Source excerpt:
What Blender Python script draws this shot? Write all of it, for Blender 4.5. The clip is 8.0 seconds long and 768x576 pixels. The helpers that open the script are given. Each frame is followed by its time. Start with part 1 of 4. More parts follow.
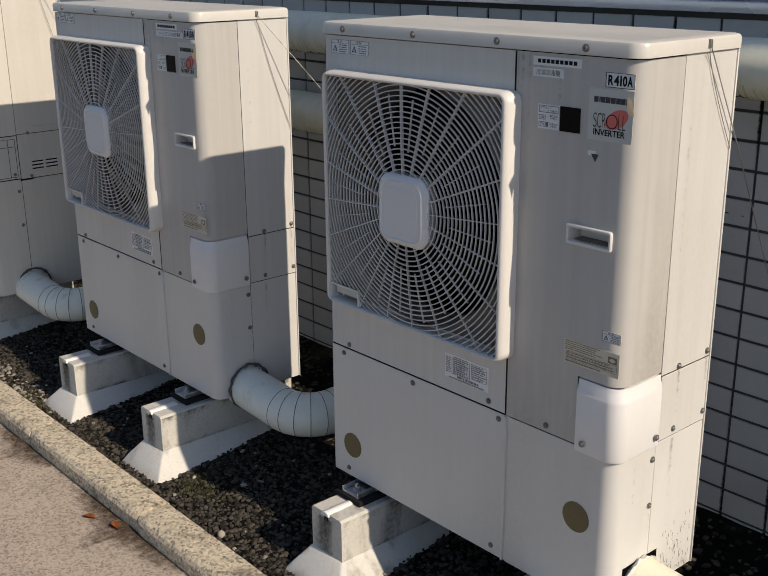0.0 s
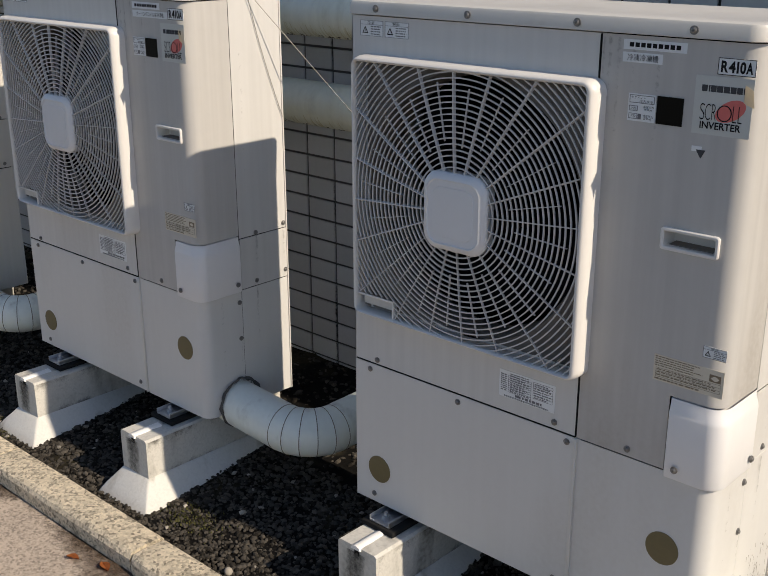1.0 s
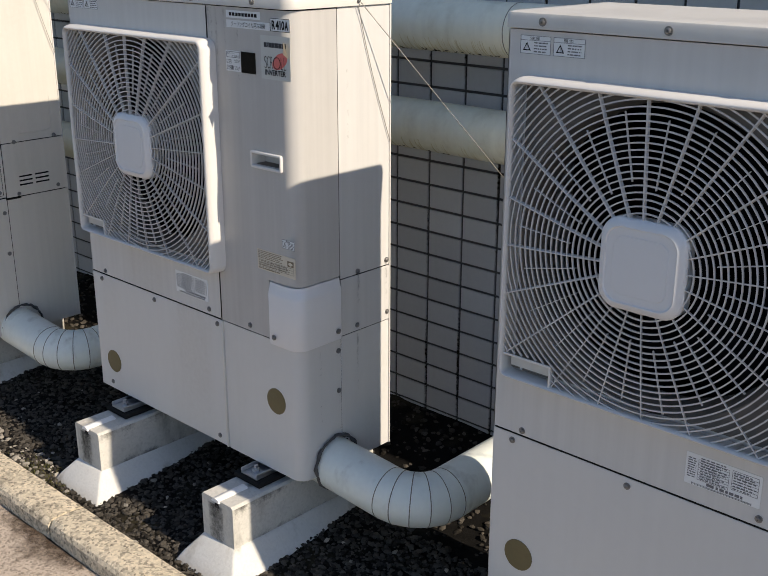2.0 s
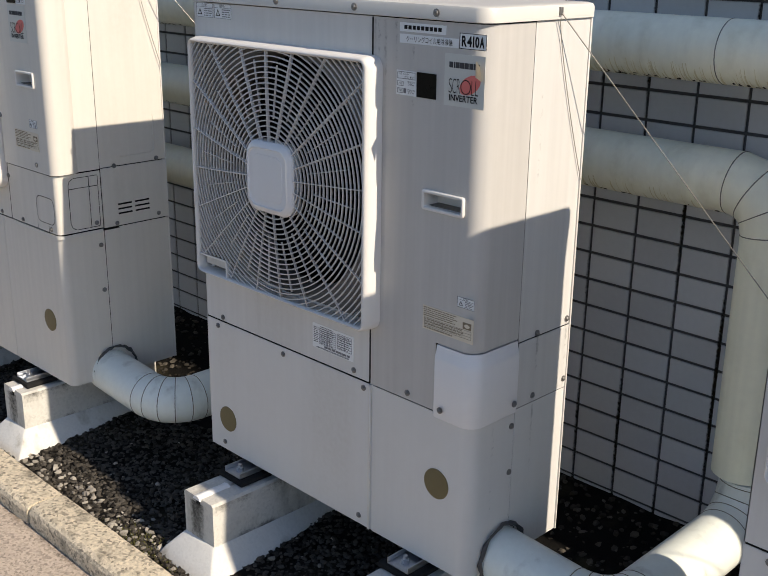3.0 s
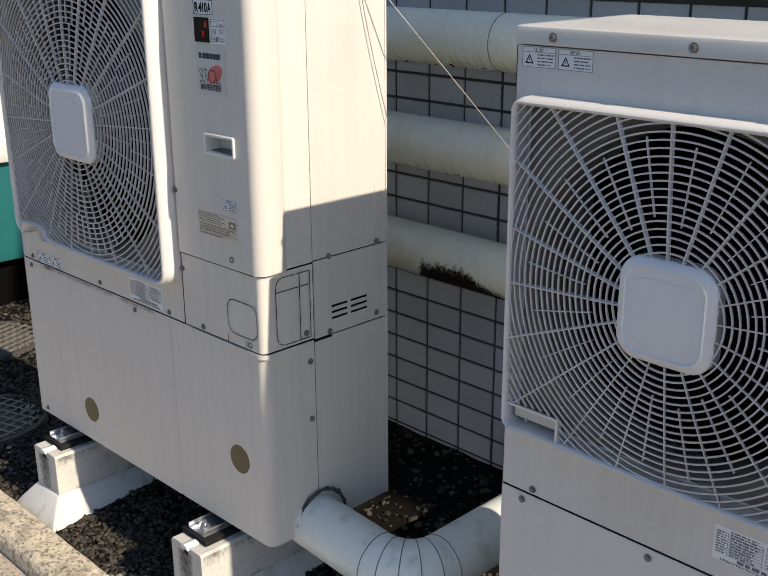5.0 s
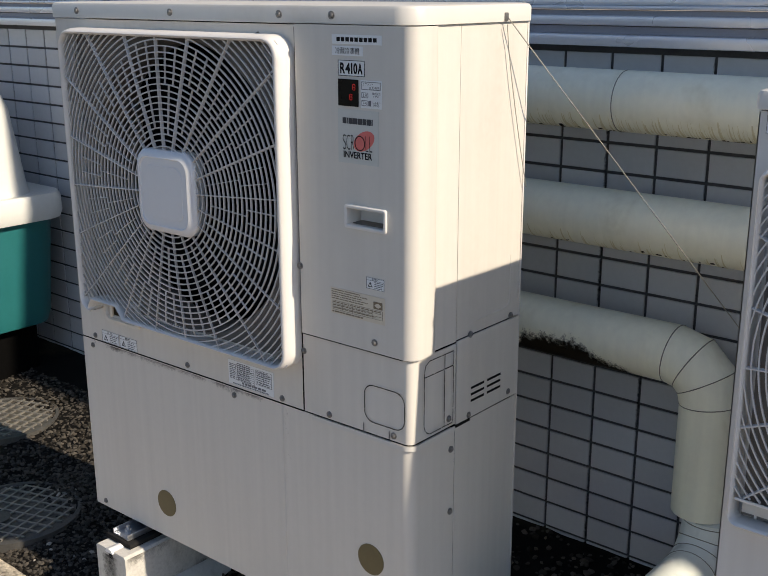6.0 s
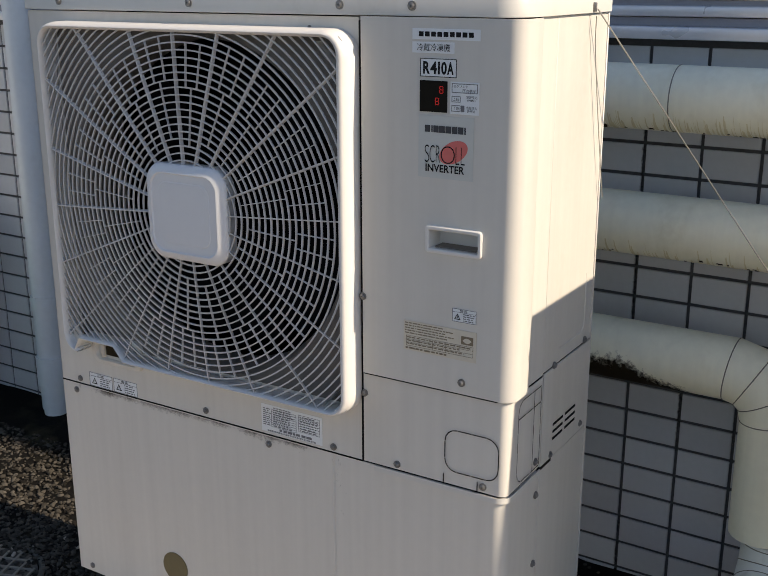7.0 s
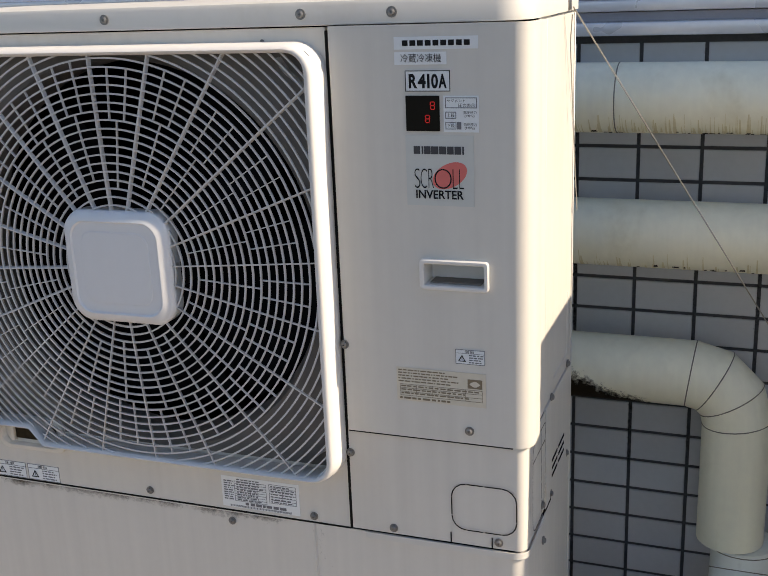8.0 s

The request: Copy all the lines of data exactly as they appear, dropping any images.

Answer:
What Blender Python script draws this shot? Write all of it, for Blender 4.5. The clip is 8.0 seconds long and 768x576 pixels. The helpers that open the script are given. Each frame is followed by its time. Start with part 1 of 4. More parts follow.
0.0 s
1.0 s
2.0 s
3.0 s
5.0 s
6.0 s
7.0 s
8.0 s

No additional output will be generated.